Workers Seeking Emergency Care
DETROIT–The huge Hydra-Matic plant of General Motors in nearby Willow Run sprawls over a mile like a bustling town. More than 11,000 workers on three shifts labor there for the world’s largest automaker. Recently, a petition circulated throughout the factory that proved quite popular. About 6,000 workers signed it.
The petition’s demands were quite modest though likely to irritate the plant’s managers. The employees were demanding an adequate emergency medical service system operated over a 24-hour period by qualified people.
To hear the workers’ side, the present situation is terrible. Accidents and injuries occur. People have heart attacks or other sudden illnesses. Yet emergency treatment can take the form of security personnel trying to be medics transporting the victims on hi-lows, scooters or, if it is not too far away, in the single, ill-equipped ambulance. The ambulance not only is unable to gain access to major areas of the factory–thus losing valuable time–but then it has to connect with an outside ambulance service to take patients to the hospital.
The main medical department is open only during the day shift, five days a week. There are two physicians and several nurses who are not viewed by the workers as advocates for better emergency care. The medical department’s motivation, assert the petitioners, is to return injured workers to work as soon as possible to avoid productivity losses. On the other shifts, there are no physicians but there are nurses.

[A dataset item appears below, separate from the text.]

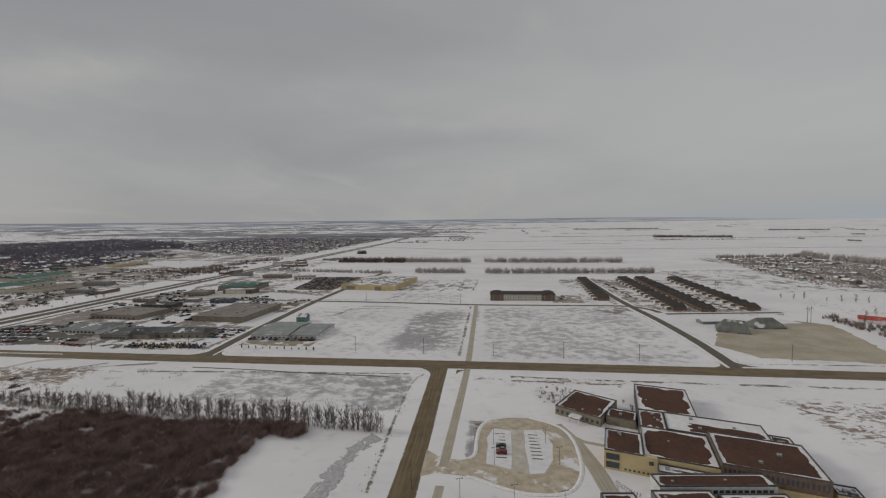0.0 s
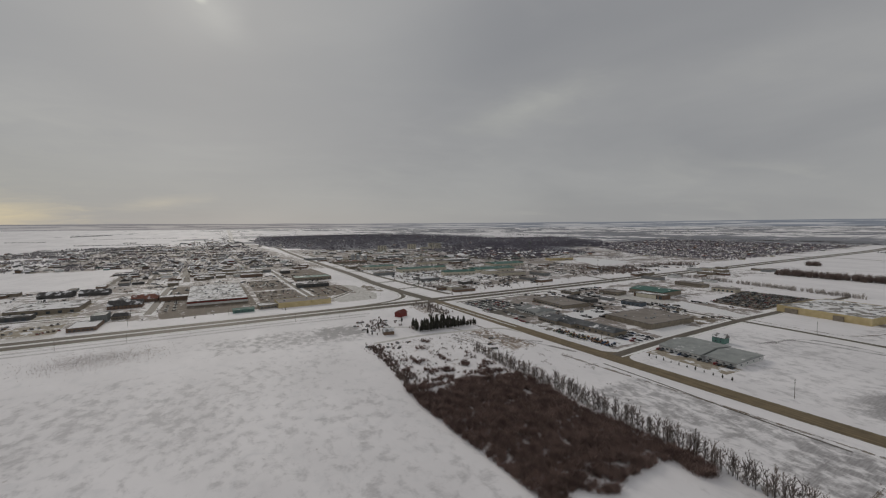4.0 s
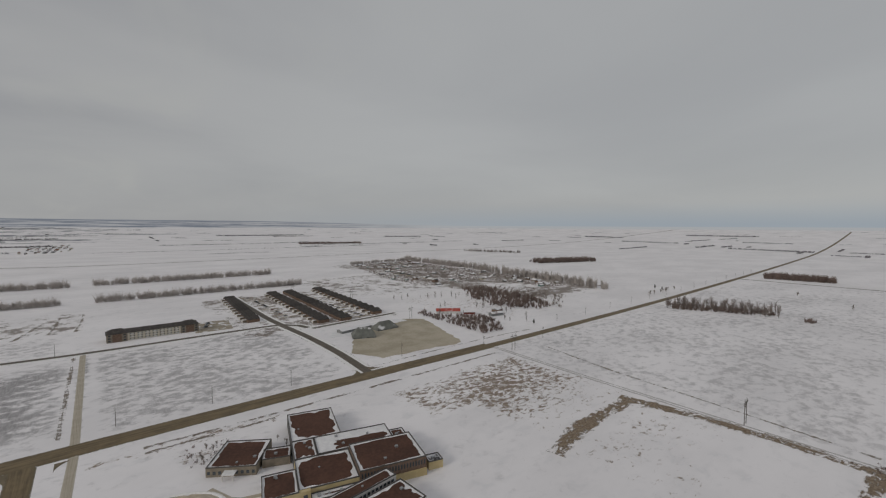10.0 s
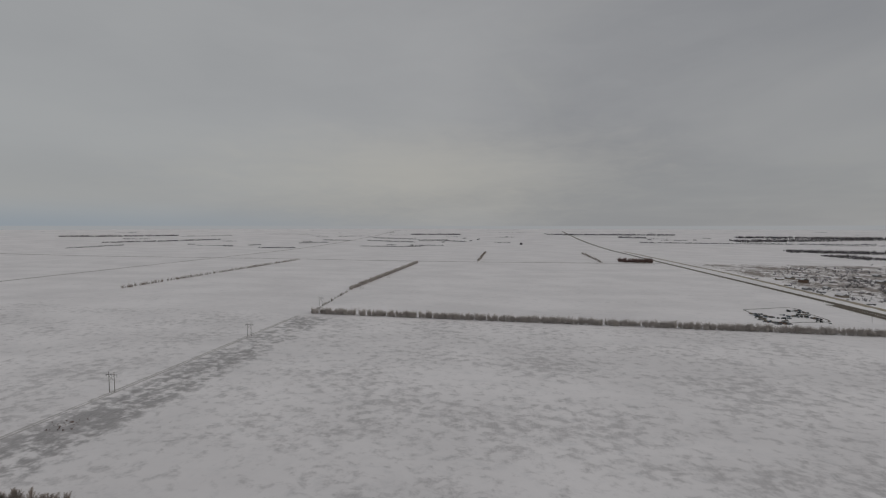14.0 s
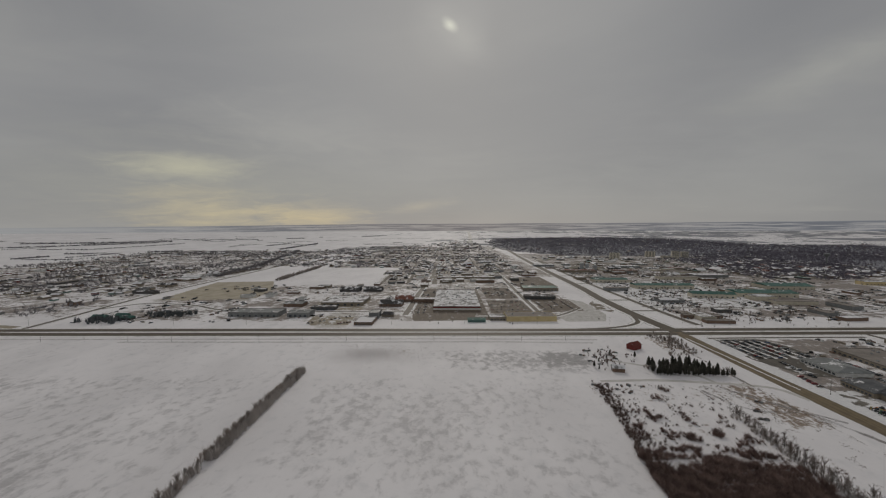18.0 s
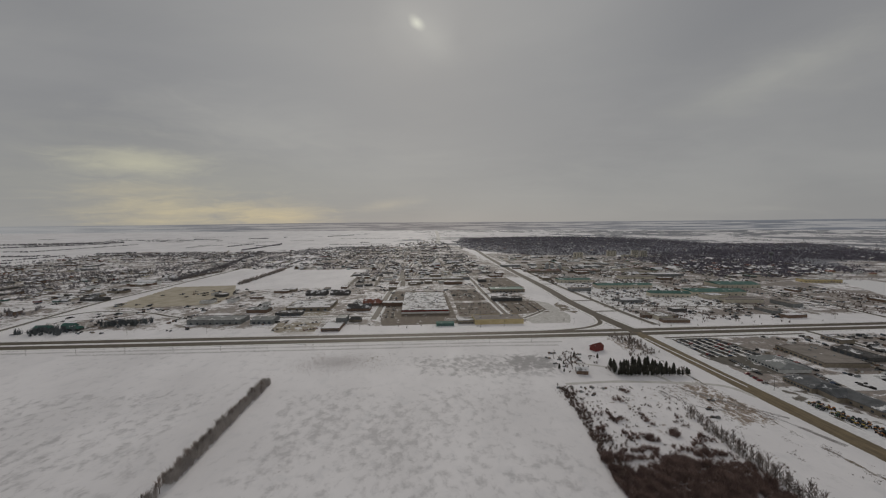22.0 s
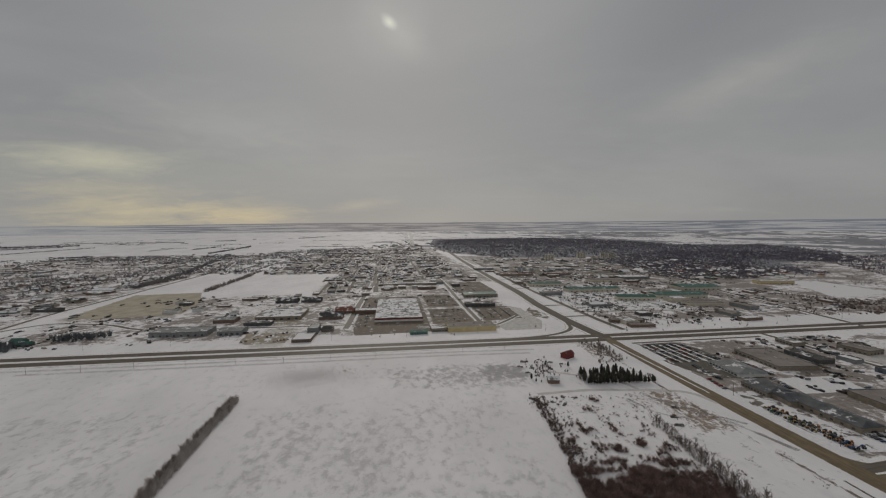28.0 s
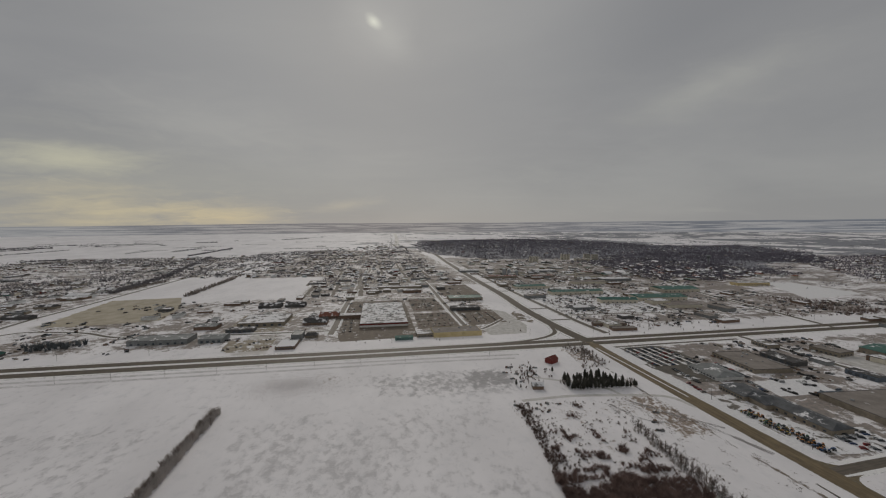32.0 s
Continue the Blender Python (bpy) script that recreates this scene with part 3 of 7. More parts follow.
def strip(name, points, width, material, z, label, kind="structure", step=14.0, category="road", crown=0.05):
    if material in (STREET, HIGHWAY):
        bank_count[0] += 1
        strip("snowbank_%d" % bank_count[0], points, width + 9, BANK, z - 0.045, "ploughed snow along a road's edges", step=step, category="snow")
    line = smooth_line(points, step)
    verts, faces, uvs, run = [], [], [], 0.0
    cols = (-1.0, -0.8, 0.0, 0.8, 1.0)
    for i, p in enumerate(line):
        d = (line[min(i + 1, len(line) - 1)] - line[max(i - 1, 0)]).normalized()
        side = Vector((d.y, -d.x))
        run += (p - line[i - 1]).length if i else 0.0
        w = width / 2 * (1 + 0.05 * noise.noise((p.x * 0.06, p.y * 0.06, z * 9)))
        for c in cols:
            q = p + side * c * w
            verts.append((q.x, q.y, ground_z(q.x, q.y) + z + crown * (1 - abs(c)) - (0.10 if abs(c) == 1 else 0)))
            uvs.append((c, run))
    k = len(cols)
    for i in range(len(line) - 1):
        for j in range(k - 1):
            faces.append((i * k + j, i * k + j + 1, (i + 1) * k + j + 1, (i + 1) * k + j))
    me = bpy.data.meshes.new(name)
    me.from_pydata(verts, [], faces)
    layer = me.uv_layers.new(name="across")
    for loop in me.loops:
        layer.data[loop.index].uv = uvs[loop.vertex_index]
    me.materials.append(material)
    road_count[0] += 1
    return tagged(new(name, me), label, category, kind=kind)


def yard(name, outline, material, z, label, category="pavement", ragged=1.2, kind="structure"):
    """A flat paved or packed area with an uneven edge."""
    pts = []
    for i, p in enumerate(outline):
        q = outline[(i + 1) % len(outline)]
        n = max(1, int(math.dist(p, q) / 6))
        for j in range(n):
            x, y = p[0] + (q[0] - p[0]) * j / n, p[1] + (q[1] - p[1]) * j / n
            e = noise.noise_vector((x * 0.11, y * 0.11, z * 7)) * ragged
            pts.append((x + e.x, y + e.y))
    bm = bmesh.new()
    face = bm.faces.new([bm.verts.new((x, y, ground_z(x, y) + z)) for x, y in pts])
    if face.normal.z < 0:
        bmesh.ops.reverse_faces(bm, faces=[face])
    bm.normal_update()
    if face.normal.z < 0:
        bmesh.ops.reverse_faces(bm, faces=[face])
    bmesh.ops.triangulate(bm, faces=[face])
    me = bpy.data.meshes.new(name)
    bm.to_mesh(me)
    bm.free()
    me.materials.append(material)
    return tagged(new(name, me), label, category, kind=kind)


strip("road_1", [(-545, 10), (-505, 8), (-400, 3.5), (-250, 1), (0, 0), (190, -2), (330, -6)], 17, SAND, 0.14,
      "two-lane road covered in brown sand and slush", step=22)
strip("road_32", [(300, -5.2), (400, -8), (815, -8), (1600, 10), (3000, 60), (4700, 120)], 12, SAND, 0.145, "two-lane country road of brown slush between snowy shoulders", step=22)
strip("road_2", [(-20, -2), (-19.5, -60), (-19, -130), (-19.5, -260), (-20, -300)], 11, SAND, 0.10, "side road of brown packed slush")
strip("road_3", [(-557, -4800), (-557, -2500), (-556, -1400), (-555, -700), (-550, -300), (-549, 0), (-551, 400), (-557, 1500), (-574, 4600)], 17.0, HIGHWAY, 0.15,
      "southbound carriageway of a divided highway, wet and sanded", step=26)
strip("road_4", [(-542, -1100), (-535, -850), (-533, -700), (-529.5, -300), (-528.5, 0), (-529.5, 400), (-535, 1500), (-550, 4600)], 18.5, HIGHWAY, 0.13,
      "northbound carriageway of a divided highway, wet and sanded", step=26)
strip("road_5", [(-535, 9.5), (-640, 4), (-790, 6), (-963, 18), (-1316, 30), (-1900, 58), (-2480, 92), (-2700, 60), (-2900, 0)], 22, HIGHWAY, 0.17, "main road into the town, wet and sanded", step=24)
strip("road_6", [(-575, 62), (-640, 58), (-800, 58), (-1000, 60), (-1300, 72), (-1900, 104)], 12, STREET, 0.10, "frontage road beside the main road", step=20)
strip("road_7", [(-2890, -2), (-3140, -85), (-3700, -60), (-4200, -30), (-4850, -10)], 34, LANE, 0.3, "straight road running to the horizon", step=60)
for k, x in enumerate((-676, -778, -1010, -1180)):
    strip("road_%d" % (40 + k), [(x, 10), (x - 1, 36), (x, 62)], 9, STREET, 0.12, "short link between the main road and its frontage road", step=8)
strip("road_8", [(-214, 4), (-219, 90), (-222, 230), (-219, 330), (-214, 480), (-210, 560)], 11, STREET, 0.09, "town street with packed snow")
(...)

Hydra-Matic management is not pleased with the petitioners’ view of emergency medical care at the plant. GM claims that things are up to snuff and that the United Auto Workers’ local there is not sharing in the dissent. The dissident workers say that neither the union local nor the Detroit inspector of the Occupational Safety and Health Administration are responding to their grievances.
The sincerity of the petitioners seems clear. They have gained nothing from their crusade except what they believe is harassment and penalties. One of them said: “There exists a problem where I work. It does not only affect the people in our plant, but people in factories elsewhere. Many people have died needlessly or lost their limbs or suffered unnecessary pain and abuse.”

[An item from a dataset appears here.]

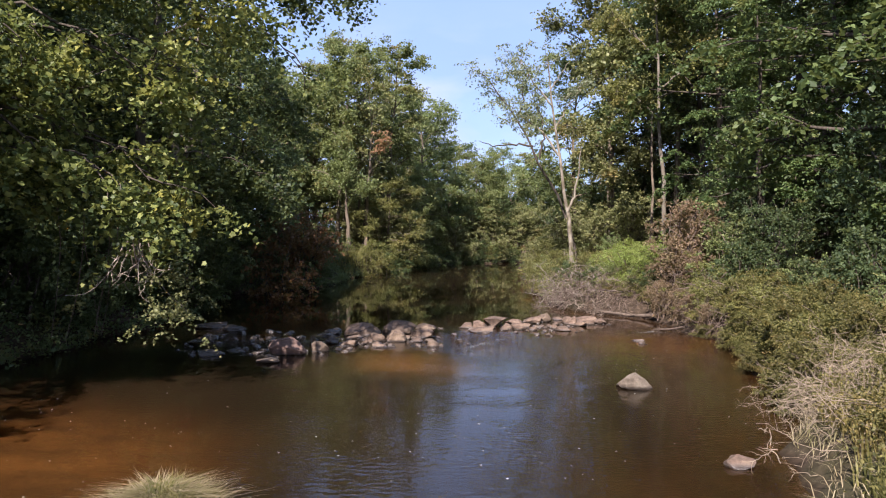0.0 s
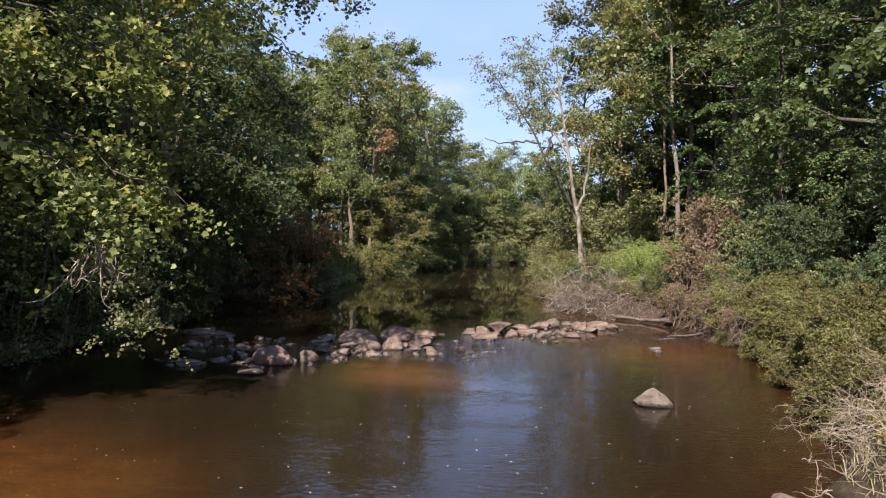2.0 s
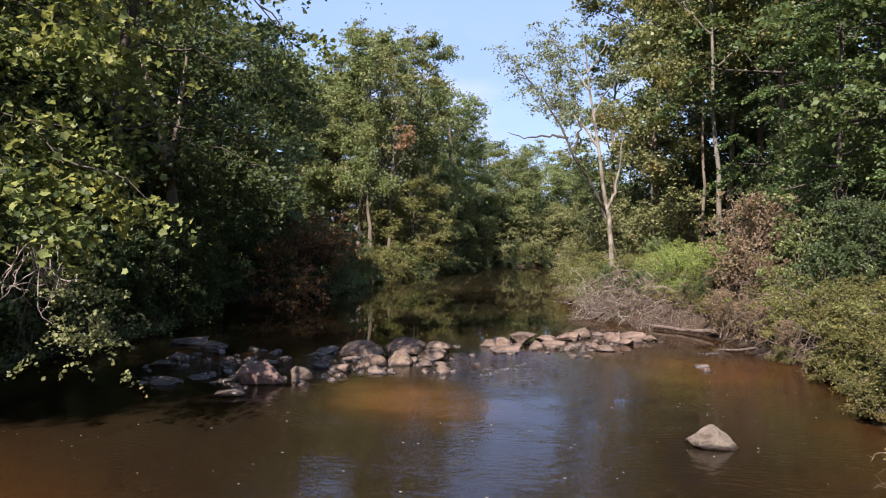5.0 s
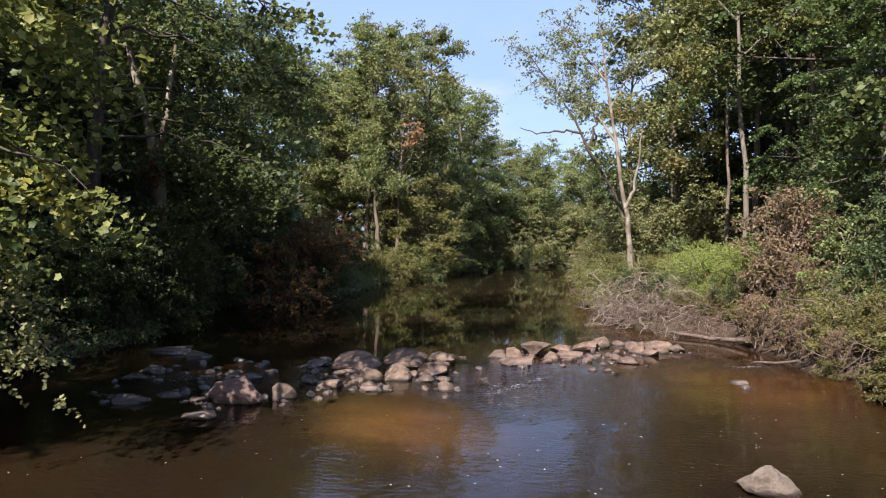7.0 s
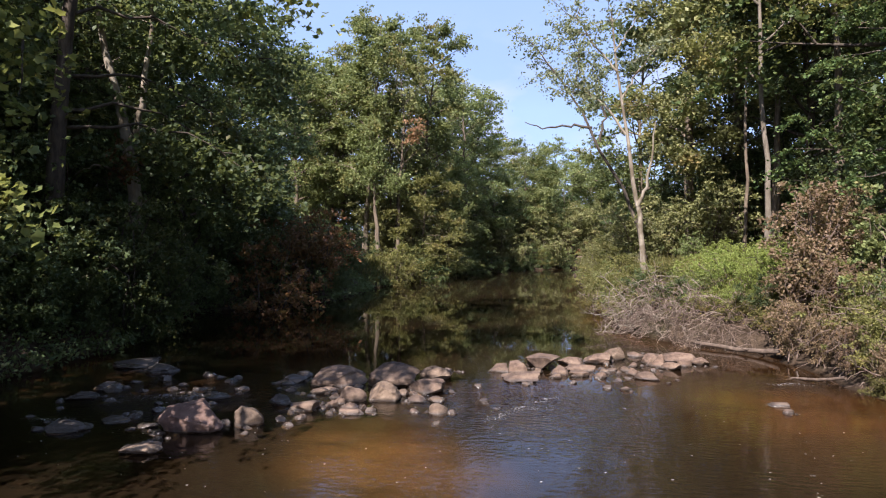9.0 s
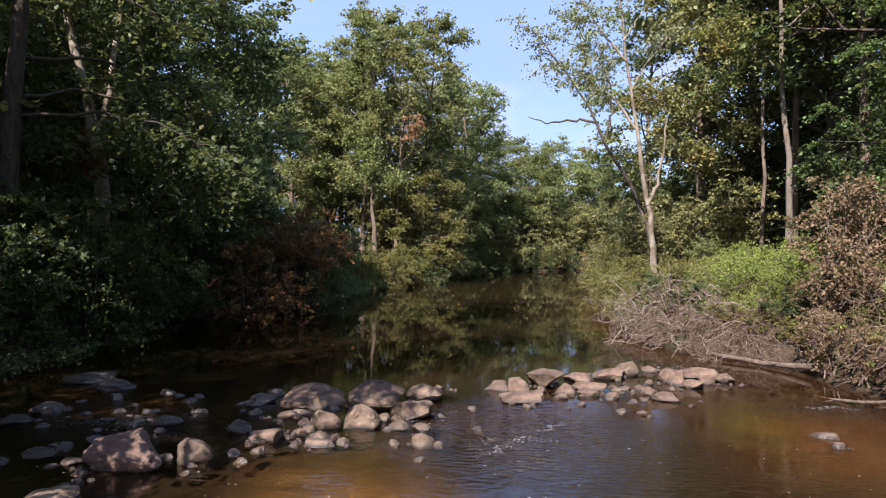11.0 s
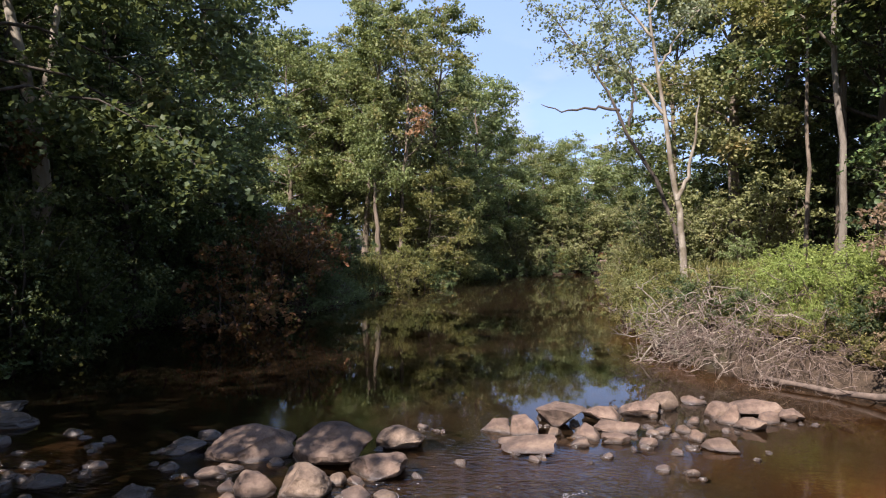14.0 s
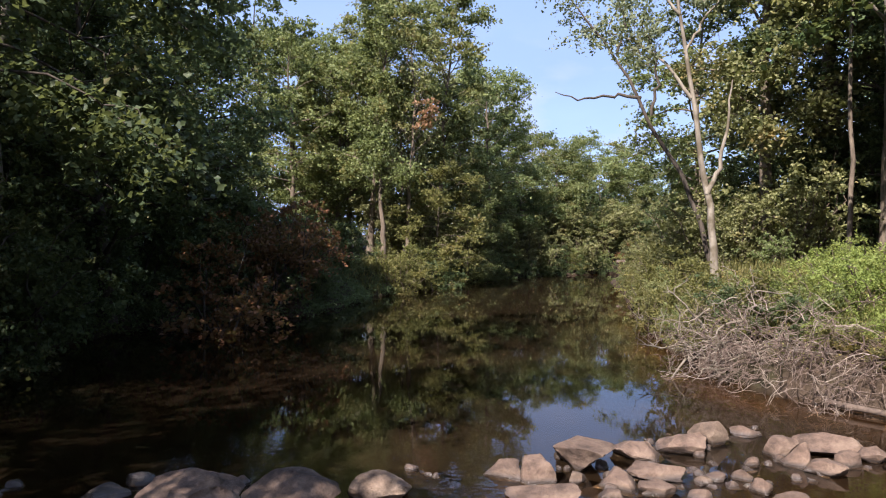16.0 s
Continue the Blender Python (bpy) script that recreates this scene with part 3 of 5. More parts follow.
def rock(x, y, width, depth, height, material=None, turn=None, blocky=0.5, tip=0.0, label="", peak=0.0):
    """A weathered stone: a rounded lump cut by a few flat facets, sunk into the bed."""
    grow = 1.15 if y > 20.9 and x > -2 else 1.12
    if blocky == 0.5:
        blocky = 0.30 if x < -2 else 1.0
    width, depth, height = width * grow, depth * 1.35, height * (1.08 if x > -5.9 else 0.75)
    r = np.random.default_rng(int(abs(x * 733 + y * 977) * 10) % 100000)
    bm = bmesh.new()
    bmesh.ops.create_icosphere(bm, subdivisions=5 if width > 0.6 else (4 if width > 0.4 else 3), radius=1.0)
    planes = [(unit(r.normal(size=3) + np.array([0, 0, 0.25])), r.uniform(0.52, 0.86) - 0.10 * (blocky > 0.7)) for _ in range(int(5 + 9 * blocky))]
    off = Vector(r.uniform(-50, 50, 3))
    sink = 0.35 * height + 0.06
    for v in bm.verts:
        p = np.array(v.co)
        for nrm, lim in planes:
            d = p @ nrm
            if d > lim:
                p = p - nrm * (d - lim) * (0.98 if blocky > 0.7 else 0.93)
        q = Vector(p)
        q *= 1 + 0.17 * noise.noise(q * 1.5 + off) + 0.045 * noise.noise(q * 5.0 + off) + 0.03 * noise.noise(q * 11 + off) + 0.016 * noise.noise(q * 24 + off)
        v.co = q
    lo = [min(v.co[k] for v in bm.verts) for k in range(3)]
    hi = [max(v.co[k] for v in bm.verts) for k in range(3)]
    for v in bm.verts:
        n = [(v.co[k] - lo[k]) / (hi[k] - lo[k]) for k in range(3)]
        pinch = 1 - peak * max(0.0, n[2] - 0.3) / 0.7
        v.co = ((n[0] - 0.5) * width * pinch, (n[1] - 0.5) * depth * pinch, n[2] * (height + sink) - sink)
    for f in bm.faces:
        f.smooth = True
    # left of x = -5.05 the tree shade is put into the stone colour
    if material is None:
        material = (ROCK_BUFF, ROCK_BUFF, ROCK_BUFF, ROCK_GREY)[int(r.integers(4))] if x > -5.05 else ROCK_WET_SHADE
    me = bpy.data.meshes.new("rock")
    bm.to_mesh(me)
    bm.free()
    me.set_sharp_from_angle(angle=radians(32))
    me.materials.append(material)
    word = {"buff_sandstone": "buff", "pale_sandstone": "pale buff", "red_sandstone": "reddish", "grey_brown_stone": "grey-brown", "wet_shaded_stone": "wet shade-toned"}[material.name]
    kind = "boulder" if width > 0.6 else "rock"
    ob = tagged(new(kind, me), label or f"weathered {word} {kind} lying in the shallow creek", kind, "stones of the creek weir")
    ob.matrix_basis = pose(x, y, 0, 0, tip, r.uniform(-14, 14) if turn is None else turn)
    return ob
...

This view is in marked contrast to the official GM view.
But GM’s Hydra-Matic has produced other findings about the plant’s safety record which it has not circulated among the workers. An internal plant memo to “All Supervisors” dated Feb. 7, 1978, documents an alarming increase in injury exposure. The memo notes “that strain and sprain lead the list for 1977 and (sic) an increase of 43 percent over the 1976 adjusted figure. Sometimes we only think of accidents that are traumatic in nature such as amputations, lacerations, and fractures; however, sprains and strains are just as disabling and in many cases easier controlled.”
In a few weeks, the United Auto Workers will convene a conference of members to discuss what health and safety issues should be part of the next contract bargaining sessions with management. Emergency medical care should be on the agenda. It is one of the most neglected areas of plant safety and one where many of the medical staff are torn between pressures to shield management from liability and their professional duty to worker health.
In discussing the problem at Hydra-Matic with some of the workers, I remembered how many members of Congress were kneejerking to the industrialists and voicing anti-OSHA epithets. To them, OSHA was too tough. Cold-blooded Congressman George Hansen (Rep., Idaho) even wants to abolish OSHA and in the meantime keep OSHA inspectors out of the factories.
Since the OSHA safety law was passed in 1970, tragedies and medical evidence have accumulated to show how more than 115,000 workers die of worker-related diseases and injuries every year, in addition to the greater number of disabilities.
Still, many members of Congress look the other way or join the baying pack against OSHA. Perhaps, instead of some of their overseas junkets, these legislators should go into the mines, foundries and factories for a few days and see what is is like.